Special Report December 19, 2010, 8:30PM EST

Soros Gold Bubble at $1,375 as Miners Push Each Button to Tears

Here's the story of the SPDR Gold Trust—an ETF that holds more bullion than the Swiss central bank—and the role mining companies played in the precious metal's long bull run

(Bloomberg) — James Burton didn't have a penny invested in gold of the $142.8 billion he managed as chief executive officer of the California Public Employees' Retirement System in 2002. Why would he? The metal had been in a bear market for two decades.

Yet shortly after announcing his retirement from the largest public pension fund in the U.S., Burton agreed to fly to London to entertain a job offer from a mining companies trade group he had never heard of. Squishing across a rain-soaked British golf course in rented shoes in early June 2002, he listened to what sounded like a far-fetched idea: Selling gold as an investment to the masses.

It was time to get investors to buy a precious metal they'd shunned for a generation, Christopher Thompson, the World Gold Council's new chairman, told him that day. The key was dividing bars of gold into securities tradable on the New York Stock Exchange. He wanted Burton to lead the effort, in no small part because of his connections with institutional investors.
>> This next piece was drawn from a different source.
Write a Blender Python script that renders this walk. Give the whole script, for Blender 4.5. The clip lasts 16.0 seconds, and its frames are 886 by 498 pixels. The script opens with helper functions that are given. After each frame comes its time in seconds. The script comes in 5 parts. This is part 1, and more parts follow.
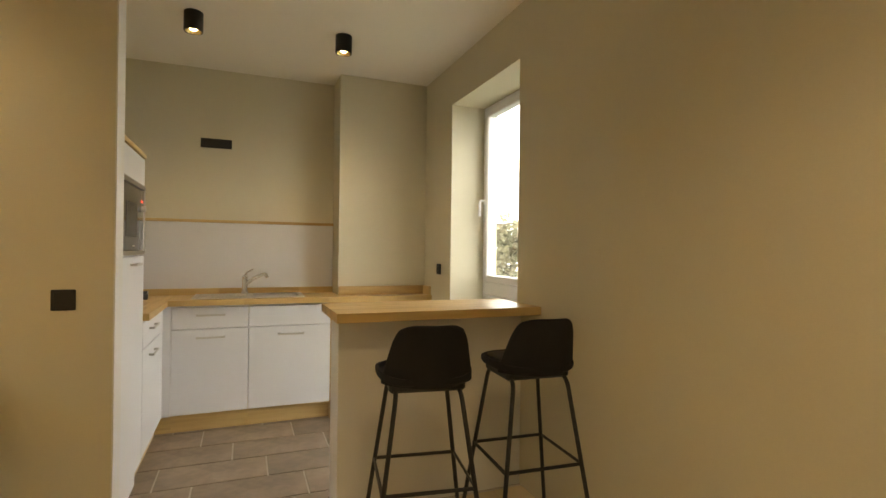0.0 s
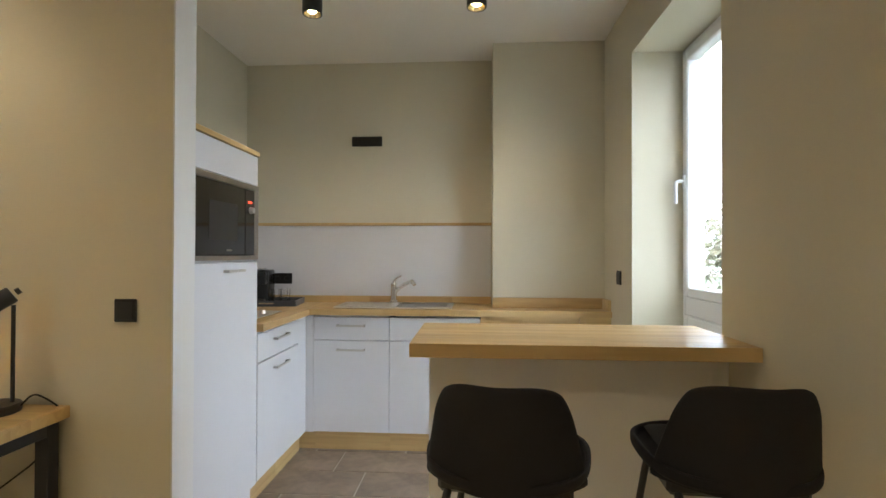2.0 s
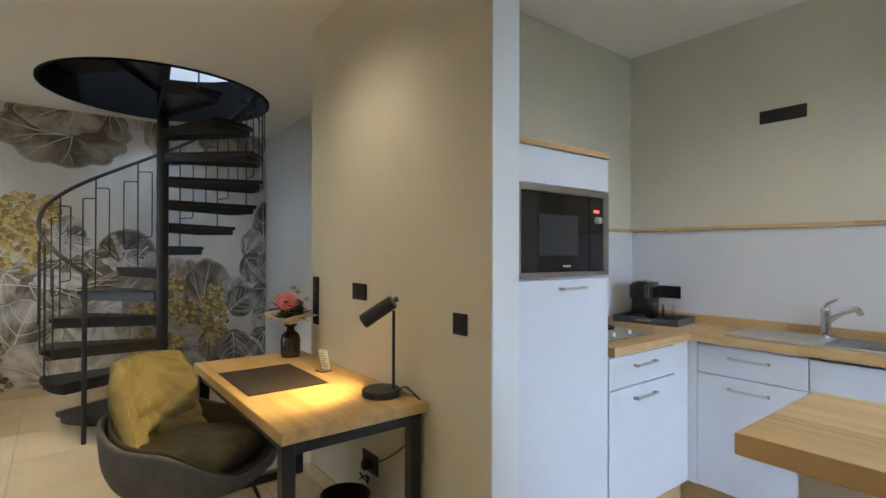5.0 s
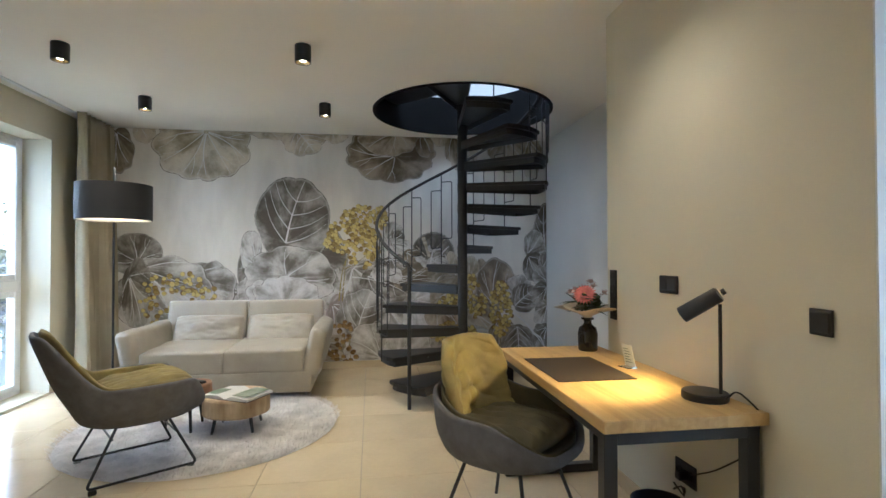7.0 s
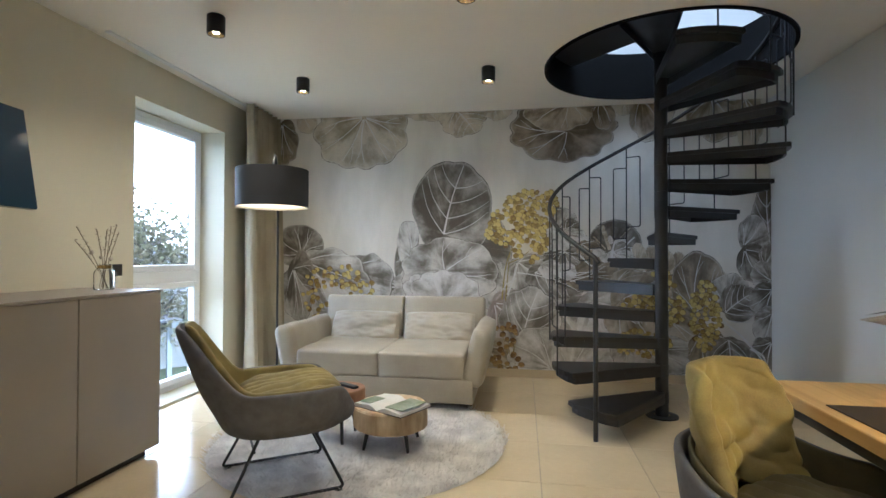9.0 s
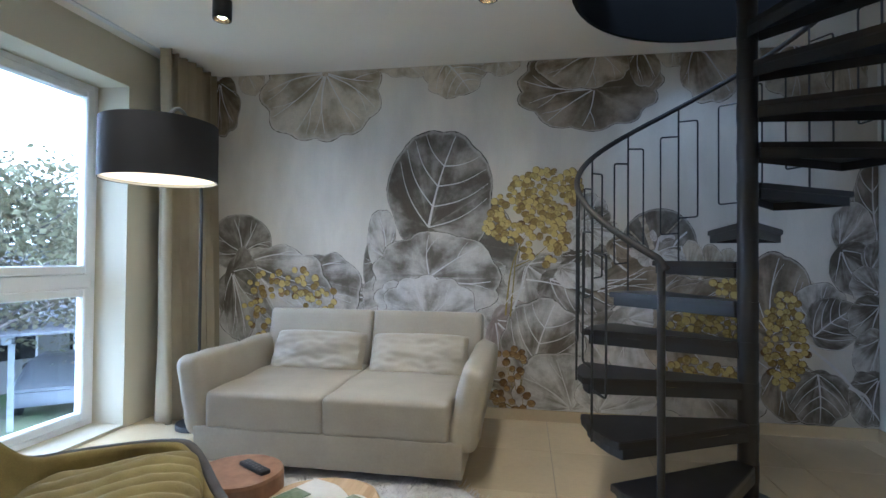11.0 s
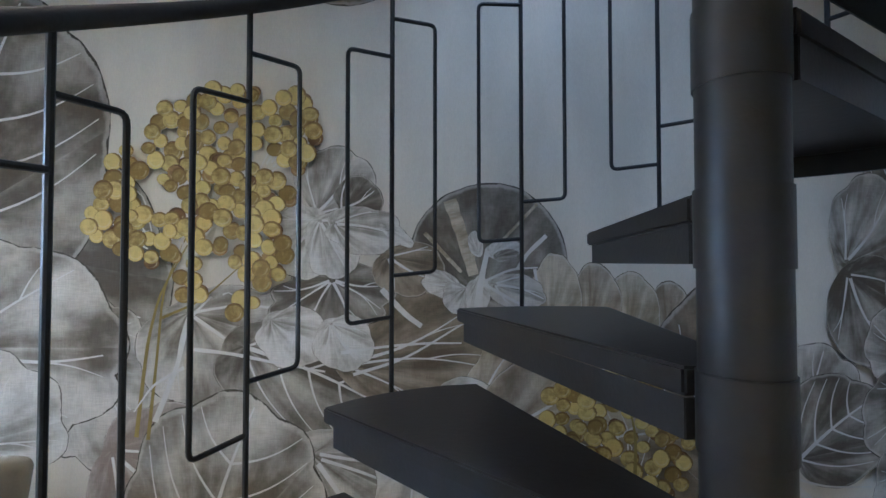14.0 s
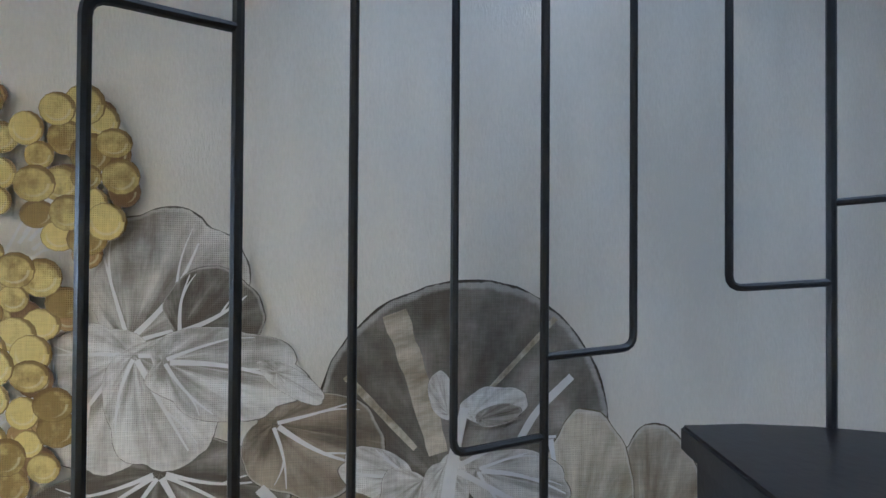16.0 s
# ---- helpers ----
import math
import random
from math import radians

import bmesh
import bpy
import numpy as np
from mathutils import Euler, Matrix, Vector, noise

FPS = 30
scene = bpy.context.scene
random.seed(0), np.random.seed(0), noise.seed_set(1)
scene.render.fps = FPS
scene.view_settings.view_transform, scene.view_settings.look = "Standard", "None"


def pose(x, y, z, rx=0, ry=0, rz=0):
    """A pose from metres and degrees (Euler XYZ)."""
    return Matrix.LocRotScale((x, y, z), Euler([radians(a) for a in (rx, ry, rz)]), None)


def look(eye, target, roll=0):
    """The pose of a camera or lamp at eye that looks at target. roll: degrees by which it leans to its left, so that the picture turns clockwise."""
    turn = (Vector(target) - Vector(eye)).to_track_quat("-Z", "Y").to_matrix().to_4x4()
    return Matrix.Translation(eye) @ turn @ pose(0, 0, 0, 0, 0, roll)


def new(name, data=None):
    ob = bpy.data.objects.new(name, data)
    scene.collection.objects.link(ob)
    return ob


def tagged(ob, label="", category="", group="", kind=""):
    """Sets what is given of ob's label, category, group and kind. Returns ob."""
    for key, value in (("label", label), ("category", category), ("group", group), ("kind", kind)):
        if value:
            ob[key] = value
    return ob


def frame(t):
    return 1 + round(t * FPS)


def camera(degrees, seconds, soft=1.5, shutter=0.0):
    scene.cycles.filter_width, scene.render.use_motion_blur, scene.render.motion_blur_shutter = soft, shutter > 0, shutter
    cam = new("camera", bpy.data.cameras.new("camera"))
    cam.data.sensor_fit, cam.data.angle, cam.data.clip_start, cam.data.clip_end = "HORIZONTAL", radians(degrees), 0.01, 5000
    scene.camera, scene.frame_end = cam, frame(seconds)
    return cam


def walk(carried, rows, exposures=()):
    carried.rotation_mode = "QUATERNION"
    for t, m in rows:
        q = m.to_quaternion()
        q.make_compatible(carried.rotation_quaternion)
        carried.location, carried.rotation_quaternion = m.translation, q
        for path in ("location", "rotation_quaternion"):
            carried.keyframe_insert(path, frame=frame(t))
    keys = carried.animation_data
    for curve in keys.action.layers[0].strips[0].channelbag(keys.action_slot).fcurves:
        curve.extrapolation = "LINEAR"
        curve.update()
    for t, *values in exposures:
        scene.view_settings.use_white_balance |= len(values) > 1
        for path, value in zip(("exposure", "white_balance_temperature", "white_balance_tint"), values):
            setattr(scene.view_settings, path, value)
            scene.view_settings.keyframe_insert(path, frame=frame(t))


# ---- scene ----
cam = camera(83.3, 16.0)
PATH = [
    (0.0, (0.050, -0.260, 1.326), (0.792, 1.597, 1.332), 0.71),
    (0.5, (0.197, -0.072, 1.306), (0.635, 1.879, 1.311), 0.58),
    (1.0, (0.340, 0.171, 1.316), (0.559, 2.159, 1.329), 0.27),
    (1.5, (0.468, 0.320, 1.309), (0.555, 2.318, 1.328), 0.26),
    (2.0, (0.653, 0.437, 1.316), (0.525, 2.433, 1.336), 0.15),
    (2.5, (0.791, 0.548, 1.346), (0.381, 2.506, 1.363), 0.27),
    (3.0, (0.872, 0.703, 1.364), (0.256, 2.606, 1.382), 0.25),
    (3.5, (0.891, 0.804, 1.386), (0.023, 2.606, 1.403), 0.29),
    (4.0, (0.893, 0.884, 1.406), (-0.223, 2.544, 1.417), 0.27),
    (4.5, (0.888, 0.938, 1.391), (-0.497, 2.381, 1.401), 0.18),
    (4.7, (0.881, 0.941, 1.392), (-0.588, 2.299, 1.401), 0.17),
    (6.8, (0.804, 0.816, 1.327), (-1.159, 1.197, 1.359), -0.03),
    (7.0, (0.768, 0.777, 1.317), (-1.211, 1.064, 1.347), -0.11),
    (7.5, (0.626, 0.737, 1.306), (-1.374, 0.771, 1.337), -0.09),
    (8.0, (0.455, 0.692, 1.293), (-1.538, 0.523, 1.324), -0.04),
    (8.5, (0.260, 0.651, 1.255), (-1.723, 0.391, 1.283), -0.04),
    (8.7, (0.141, 0.641, 1.246), (-1.838, 0.351, 1.273), -0.04),
    (10.8, (-1.218, 0.529, 1.237), (-3.184, 0.162, 1.270), 0.46),
    (11.0, (-1.361, 0.548, 1.238), (-3.334, 0.225, 1.272), 0.49),
    (11.5, (-1.750, 0.640, 1.241), (-3.739, 0.430, 1.273), 0.51),
    (12.0, (-2.111, 0.761, 1.252), (-4.111, 0.765, 1.292), 0.56),
    (12.5, (-2.482, 0.997, 1.266), (-4.479, 1.093, 1.311), 0.51),
    (13.0, (-2.882, 1.181, 1.267), (-4.880, 1.252, 1.320), -0.07),
    (13.5, (-3.272, 1.286, 1.347), (-5.270, 1.348, 1.406), -0.04),
    (14.0, (-3.614, 1.339, 1.351), (-5.613, 1.389, 1.406), -0.01),
    (14.5, (-3.878, 1.377, 1.385), (-5.877, 1.408, 1.441), -0.03),
    (15.0, (-4.101, 1.376, 1.454), (-6.100, 1.421, 1.507), 0.20),
    (15.5, (-4.254, 1.362, 1.583), (-6.251, 1.455, 1.637), 0.09),
    (15.62, (-4.284, 1.368, 1.632), (-6.279, 1.491, 1.684), 0.15),
    (16.0, (-4.375, 1.392, 1.658), (-6.363, 1.607, 1.679), 0.37),
]
walk(cam, [(t, look(e, g, r)) for t, e, g, r in PATH], [(0.0, 1.0, 7800, 10), (0.5, 1.04, 7050, 10), (1.5, 1.14, 6100, 10), (2.5, 1.13, 5650, 10), (3.5, 1.12, 5550, 10), (4.5, 1.17, 5250, 10), (7.0, 1.42, 4800, 10), (8.5, 1.36, 4820, 10), (11.5, 1.06, 4450, 10), (13.5, 1.27, 4500, 10), (14.5, 1.5, 4530, 10), (16.0, 1.7, 4760, 10)])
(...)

Gold was then trading at about $328 an ounce in London.

"I was convinced that there was a market for the man on the street who would buy a lot of gold if he could find an easy way," says Thompson, 62, who at the time was also chairman of Johannesburg-based Gold Fields Ltd.

$1,431.25 an Ounce

Thompson bested Burton in match play on the 17th hole, convincing him to take the job as the World Gold Council's CEO. What the two did next shows the role mining companies played in gold's longest bull run in at least 90 years, reaching a record $1,431.25 an ounce on Dec. 7.
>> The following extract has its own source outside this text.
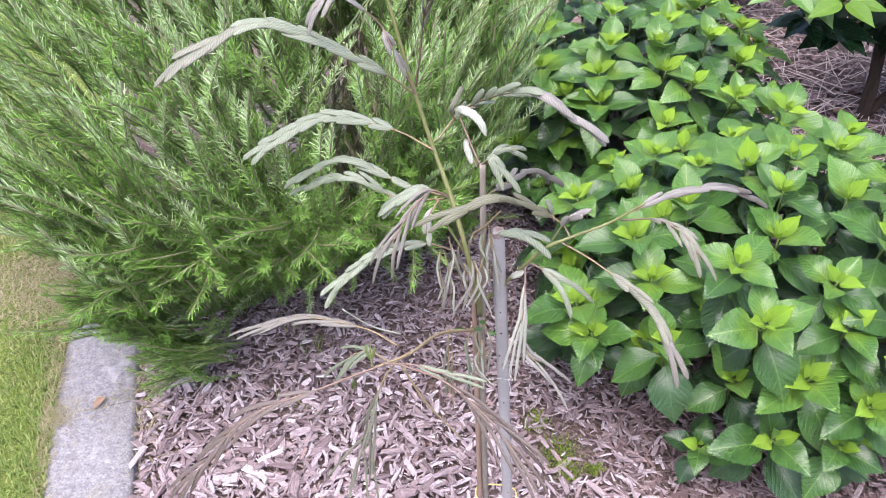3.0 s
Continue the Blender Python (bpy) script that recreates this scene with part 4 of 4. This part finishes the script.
def lawn_blades():
    rng = random.Random(3)
    green, dry = Heap(), Heap()
    for i in range(54000):
        near = i < 42000
        s = rng.uniform(-0.75, 1.1) if near else rng.uniform(0.8, 4.5)
        w = 0.185 + (rng.random() ** 1.3) * (0.6 if near else 1.9)
        p2 = kerb_point(s, w)
        p = np.array((p2[0], p2[1], lie(*p2) + 0.006))
        patch = 0.6 * noise.noise((p[0] * 3.2, p[1] * 3.2, 7.0)) + (0.55 if w < 0.215 else 0) + 0.75 * math.exp(-((s - 0.76) / 0.18) ** 2) + (0.12 if s > 0.9 else -0.12)
        k = 1.0 if near else 1.6
        if patch + rng.uniform(-0.35, 0.35) > 0.42:
            blade(dry, p, rng.uniform(0.006, 0.022) * k, rng.uniform(0.012, 0.045) * k, rng.uniform(0.0007, 0.0014) * k, rng)
        else:
            blade(green, p, rng.uniform(0.009, 0.026) * k, rng.uniform(0.004, 0.022) * k, rng.uniform(0.0008, 0.0018) * k, rng)
    tagged(new("lawn_grass", green.mesh("lawn_grass", M_GRASS)), "short green lawn grass blades", "grass", "", "stuff")
    # dry clippings on the kerb, in its joint and along its inner edge
    for i in range(900):
        s = rng.uniform(-0.6, 0.7)
        w = rng.choice((rng.uniform(0.0, 0.2), rng.uniform(0.15, 0.21), 0.2))
        if rng.random() < 0.45:
            s = 0.241 + rng.gauss(0, 0.02) - 0.12 * (w - 0.1)
        p2 = kerb_point(s, w)
        blade(dry, np.array((p2[0], p2[1], 0.078)), rng.uniform(0.001, 0.006), rng.uniform(0.008, 0.03), rng.uniform(0.0004, 0.0009), rng)
    for i in range(220):
        s = rng.gauss(0.28, 0.1)
        p2 = kerb_point(s, -abs(rng.gauss(0.01, 0.03)))
        blade(dry, np.array((p2[0], p2[1], lie(*p2) + 0.005)), rng.uniform(0.005, 0.03), rng.uniform(0.015, 0.08), rng.uniform(0.0006, 0.0013), rng)
    tagged(new("dry_grass", dry.mesh("dry_grass", M_DRYGRASS)), "straw-coloured dry grass along the kerb", "grass", "", "stuff")
    moss = Heap()
    for i in range(2600):
        cx, cy, r = rng.choice(((0.25, 1.335, 0.035), (0.25, 1.335, 0.05), (0.275, 1.29, 0.022), (0.2, 1.42, 0.025), (0.33, 1.3, 0.015)))
        p = (cx + rng.gauss(0, r * 0.6), cy + rng.gauss(0, r * 0.6))
        blade(moss, np.array((*p, lie(*p) + 0.006)), rng.uniform(0.004, 0.009), rng.uniform(0.001, 0.004), rng.uniform(0.001, 0.002), rng)
    tagged(new("moss_patch", moss.mesh("moss_patch", M_MOSS)), "bright green moss patches on the mulch", "moss", "", "stuff")
    weed = Heap()
    for cx, cy, n in ((-0.36, 1.6, 26), (-0.4, 1.42, 8), (-0.33, 1.38, 8), (-0.42, 1.66, 30)):
        for i in range(n):
            p = (cx + rng.gauss(0, 0.02), cy + rng.gauss(0, 0.02))
            blade(weed, np.array((*p, lie(*p) + 0.005)), rng.uniform(0.015, 0.045), rng.uniform(0.005, 0.03), rng.uniform(0.0008, 0.0015), rng)
    tagged(new("weed_grass", weed.mesh("weed_grass", M_GRASS)), "thin green weeds sprouting through the mulch", "grass", "", "stuff")


lawn_blades()


def straw():
    """Dry stalks lying on the bed behind the hydrangeas."""
    rng = random.Random(41)
    h = Heap()
    for i in range(620):
        x, y = rng.uniform(0.95, 2.2), rng.uniform(2.2, 4.2)
        q, L = rng.gauss(0.4, 0.9), rng.uniform(0.08, 0.3)
        z = lie(x, y) + rng.uniform(0.008, 0.03)
        e = np.array((math.cos(q), math.sin(q), rng.uniform(-0.05, 0.08))) * L
        p = np.array((x, y, z))
        h.add(*tube(np.array([p, p + e * 0.5 + np.array((rng.uniform(-0.02, 0.02), rng.uniform(-0.02, 0.02), 0.008)), p + e]), rng.uniform(0.0012, 0.003), 0.001, 5))
    tagged(new("dry_stalks", h.mesh("dry_stalks", M_STRAW)), "dry pale stalks lying on the mulch", "plant litter", "", "stuff")


straw()


def fallen_leaf(x, y, z, size, turn, seed, material, label):
    rng = random.Random(seed)
    V, F, U = leaf_shape(8, rng.uniform(0.45, 0.6), rng.uniform(0.3, 0.6), rng.uniform(-0.3, 0.3), 0.0, 0.85, 0.02, 0.3)
    V = np.array(V) * size
    ob = new("fallen_leaf", mesh_of("fallen_leaf", V, F, material, U))
    ob.matrix_world = pose(x, y, z - min(0, V[:, 2].min()) + 0.001, rng.uniform(-6, 6), rng.uniform(-10, 10), turn)
    tagged(ob, label, "leaf", "fallen leaves")


fallen_leaf(-0.812, 1.385, 0.079, 0.04, 150, 1, M_DEAD, "small brown dead leaf lying on the kerb")
for k, (x, y, s, t) in enumerate(((1.27, 2.75, 0.09, 20), (1.2, 2.85, 0.08, 100), (1.33, 2.68, 0.08, 200), (1.5, 2.45, 0.1, 60), (1.6, 2.5, 0.09, 300), (1.4, 2.5, 0.08, 170), (1.15, 3.15, 0.07, 40), (1.1, 3.45, 0.08, 220), (1.62, 2.75, 0.08, 10), (-0.4, 1.84, 0.09, 80), (1.3, 2.9, 0.07, 270))):
    fallen_leaf(x, y, lie(x, y) + 0.012, s, t, 10 + k, M_DEAD, "reddish-brown dead leaf lying on the mulch")


# ---- bark mulch ----
def chip_shape(seed):
    """One split bark chip of unit length: a flat, tapered, broken sliver."""
    rng = random.Random(seed)
    w, t = rng.choice((rng.uniform(0.09, 0.17), rng.uniform(0.14, 0.25), rng.uniform(0.22, 0.42))), rng.uniform(0.06, 0.14)
    V, U = [], []
    bow, slant = rng.uniform(-0.025, 0.025), rng.uniform(-0.06, 0.06)
    for z in (0, 1):
        for x, y in ((-1, -1), (1, -1), (1.05, 0.0), (1, 1), (-1, 1), (-1.05, 0.0)):
            sx = w * 0.5 * rng.uniform(0.82, 1.08) * (0.85 if z else 1)
            sx *= 1.0 if y == 0 else rng.uniform(0.75, 1.05)
            V.append((x * sx + bow * (1 - y * y), 0.5 * y * rng.uniform(0.75, 1.08) + slant * x * abs(y), z * t * rng.uniform(0.5, 1.2) * (1.0 if y == 0 else 0.75)))
            U.append((0.5 + 0.5 * x, 0.5 + 0.5 * y))
    F = [(5, 4, 3, 2, 1, 0), (6, 7, 8, 9, 10, 11)] + [(k, (k + 1) % 6, 6 + (k + 1) % 6, 6 + k) for k in range(6)]
    return np.array(V), F, U


def mulch():
    rng = random.Random(9)
    shapes = [chip_shape(500 + k) for k in range(28)]
    bed = thing("bark_mulch", (-0.1, 1.5, lie(-0.1, 1.5)), "loose layer of weathered grey-brown bark chips covering the bed", "mulch", "", "structure")
    shared = [mesh_of("bark_chip", *s[:2], M_CHIP, s[2], False) for s in shapes]
    rest, back = Heap(), Heap()
    count = 0

    def lay(x, y, size, pile, flat=18):
        p = np.array((x, y, lie(x, y) + pile))
        q = rng.uniform(0, 6.28)
        d = np.array((math.cos(q), math.sin(q), math.tan(radians(rng.gauss(0, flat * 0.5)))))
        up = np.array((math.tan(radians(rng.gauss(0, flat))), math.tan(radians(rng.gauss(0, flat))), 1))
        return basis(p, d, up, size)

    for i in range(54000):
        if i < 40000:
            x, y = rng.uniform(-0.85, 1.3), 0.85 + 1.9 * rng.random()
        else:
            x, y = rng.uniform(0.6, 2.8), rng.uniform(2.0, 4.6)
        w = float((np.array((x, y)) - KERB_A) @ KERB_N)
        if w < 0.006:
            continue
        bare = math.exp(-((x - 0.27) / 0.09) ** 2 - ((y - 1.34) / 0.09) ** 2) + 0.6 * math.exp(-((x - 0.02) / 0.1) ** 2 - ((y - 1.5) / 0.08) ** 2)
        if rng.random() < bare * 0.9:
            continue
        # small crumbly pieces by the rosemary, long pale splinters in the open
        open_ = max(0.0, min(1.0, (1.75 - y) / 0.45 - max(0, x) * 0.5))
        size = rng.uniform(0.016, 0.03) * (1 - open_) + rng.choice((rng.uniform(0.015, 0.028), rng.uniform(0.022, 0.038), rng.uniform(0.03, 0.06))) * open_
        if i >= 40000:
            size = rng.uniform(0.022, 0.05)
        if rng.random() < 0.45 * open_:
            size *= rng.uniform(0.35, 0.6)
        k = rng.randrange(28)
        m = lay(x, y, size, rng.uniform(0.0, 0.018))
        if -0.62 < x < 0.1 and 1.2 < y < 1.45 and count < 300 and size > 0.026:
            count += 1
            part("bark_chip", shared[k], bed, "", m)
        else:
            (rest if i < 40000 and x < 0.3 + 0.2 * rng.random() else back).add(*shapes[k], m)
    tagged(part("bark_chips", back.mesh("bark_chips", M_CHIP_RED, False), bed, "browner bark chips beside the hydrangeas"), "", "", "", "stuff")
    tagged(part("bark_chips", rest.mesh("bark_chips", M_CHIP, False), bed), "", "", "", "stuff")


mulch()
Under the men's leadership, a trust set up by the World Gold Council, which includes producers such as Barrick Gold Corp. and Newmont Mining Corp., won approval from the U.S. Securities and Exchange Commission for an exchange-traded product backed by bullion. It gave investors access to gold without the cost and hassle of taking physical delivery.

The fund, SPDR Gold Trust (pronounced Spider), now holds 1,299 metric tons of gold valued at about $57 billion, more than the Swiss central bank. Investors include the University of Notre Dame, the Texas teachers' pension fund and a who's who of hedge fund titans and money managers such as John Paulson's Paulson & Co., Laurence Fink's BlackRock Inc. and George Soros's Soros Fund Management LLC.

Biggest Funds

Globally, the 10 biggest such funds now hold a combined 2,113 metric tons of gold, more than the official reserves accumulated by every country in the world save four: the U.S., Germany, Italy and France.

Their popularity has helped drive unprecedented gains for the precious metal, and some people, including analysts at Goldman Sachs Group Inc., say gold can go higher.

Soros, who made $1 billion betting against the British pound in 1992, called gold the "ultimate asset bubble" at the World Economic Forum's January meeting in Davos, Switzerland, when the price of gold was at $1,087.10 an ounce. His fund held $664.8 million in gold-backed exchange-traded funds as of Sept. 30.

Gold's rise resembles moves reached before the three big crashes of the last decade: the Nasdaq tech-stock bubble of 2000, the U.S. housing market bubble of 2005-2006, and the crude oil-price spike of 2008, according to data compiled by Bloomberg.

In a Dec. 14 interview, Jason Toussaint, the World Gold Council's managing director for the U.S. and investment, pointed to a September report by the group arguing that the pace and increase of gold's price isn't comparable to the characteristics of recent bubbles. The metal's rise is consistent with its long- run average when compared with other assets, including equity indexes and oil, the report said.

Parabolic Rise

History shows that when the price of an asset takes a parabolic climb like gold's has, it's eventually bound to crash, according to Mark Williams, an executive-in-residence and master lecturer at Boston University's finance and economics department. And when it does it's almost always the smaller, individual investors that get out too late, he said.